Ludlow, Fitz Hugh

Name

Ludlow, Fitz Hugh

Year

1861 – 1865

Intro bio

Fitz Hugh Ludlow, during the short thirty-four years of his life, was known as a poet, critic, fiction and travel writer, and journalist.

Full Bio

"Is it not wonderful that, out of such free and intimate converse among young men as we find in our colleges, song should spring up as a most legitimate and accredited progeny. He who should collect the college carols of our country . . . would be adding no mean department to the national literature. Piquant, fresh-imaged, outwelling, and sitting snug to their airs, they are frequently both excellent poetry and music." - Fitz Hugh Ludlow, from The Hasheesh Eater

Fitz Hugh Ludlow, during the short thirty-four years of his life, was known as a poet, critic, fiction and travel writer, and journalist. His writings combine conventional melodramas, travelogues, and memoirs with eccentric wit, creative satire, and good-natured impiety. A member of the close-knit circle of New York’s quasi-bohemian writers and artists of the late 1850s, Ludlow is perhaps best known as the author of The Hasheesh Eater (1857), a revolutionary and enormously successful memoir depicting his use of hasheesh – a novel and legal drug unknown to most American readers at the time – and his eventual recovery from his dependence on the drug. The book was praised by contemporary reviewers for its adroit analysis of literature and life, and Ludlow was equally admired for his lighthearted and elegant writing style. The Fitz Hugh Ludlow Memorial Library, founded in San Francisco in 1970 and featuring literature that considers the consumption and emergence of both legal and illicit substances, was named after Ludlow as a tribute to the first American to publish a full-length work on the subject of drug use.

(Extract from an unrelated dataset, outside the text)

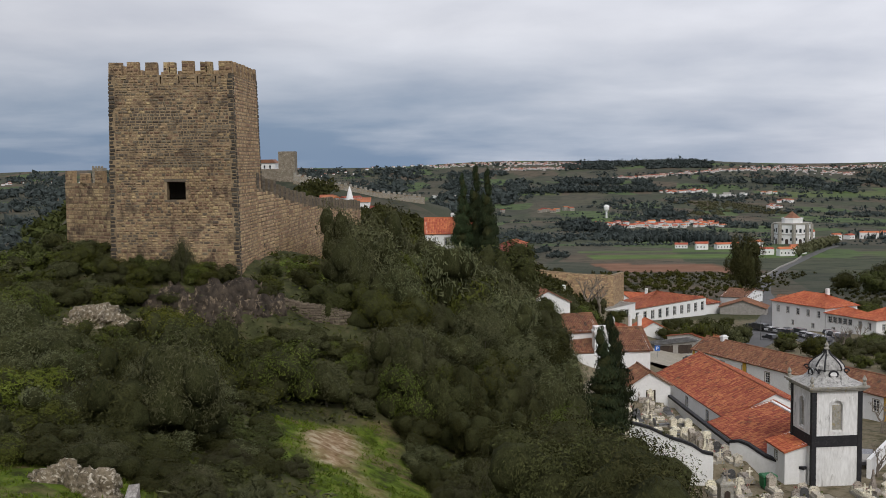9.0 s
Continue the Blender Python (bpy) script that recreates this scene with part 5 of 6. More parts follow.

Born 11 September 1836 in New York City to an abolitionist minister and a physically frail mother, Ludlow characterizes his own childhood as “feeble,” dominated by “superfluous activities . . . books, ill health and musing.” He began his academic life at the College of New Jersey, as Princeton was known at the time, but transferred to Union College in 1855, where he was esteemed by professors and fellow classmates alike as a young man of unquestionable talents and genial disposition. In a letter written to the child of a family friend, Ludlow says of Union College, “I like this place very much, although I have to study so hard that I have had no time to write to you before.” The crowning achievement of his college career came in 1856 at the end of his senior year when President Eliphalet Nott solicited Fitz Hugh’s literary talents for the composition of a lyric poem that would become the Union College Alma Mater, Ode to Union, and which continues to be sung by those at Union today.

Among Ludlow’s copious literary talents was his ability to define and perfect the American travel narrative, a crucial literary genre of the nineteenth century. As he journeyed throughout the United States, Ludlow explored the Southern and Western frontiers of America. He recorded his experiences in essays published in notable literary magazines and newspapers such as Harper’s Monthly, Atlantic Monthly, The Californian, and The Golden Era, as well as a full-length text written and published by Ludlow shortly before his death, The Heart of the Continent (1870). Offering a comprehensive outlook of the American West at the beginning of its exploitation, these accounts were often manipulated by various factions to further Manifest Destiny interests of the nineteenth century.

Although The Hasheesh Eater describes his abuse of drugs and eventual recovery from drug dependence, Fitz Hugh’s abstinence was short-lived. His final years were sadly spent in a constant struggle with addiction. Accompanied by his wife and sister, Ludlow traveled to Europe in 1870 in an attempt to recover his health. Instead, Ludlow died in Geneva, Switzerland, on September 12th. His literary talents, nonetheless, identify him as a quintessential nineteenth-century American author and continue to speak to his influence on American life and letters.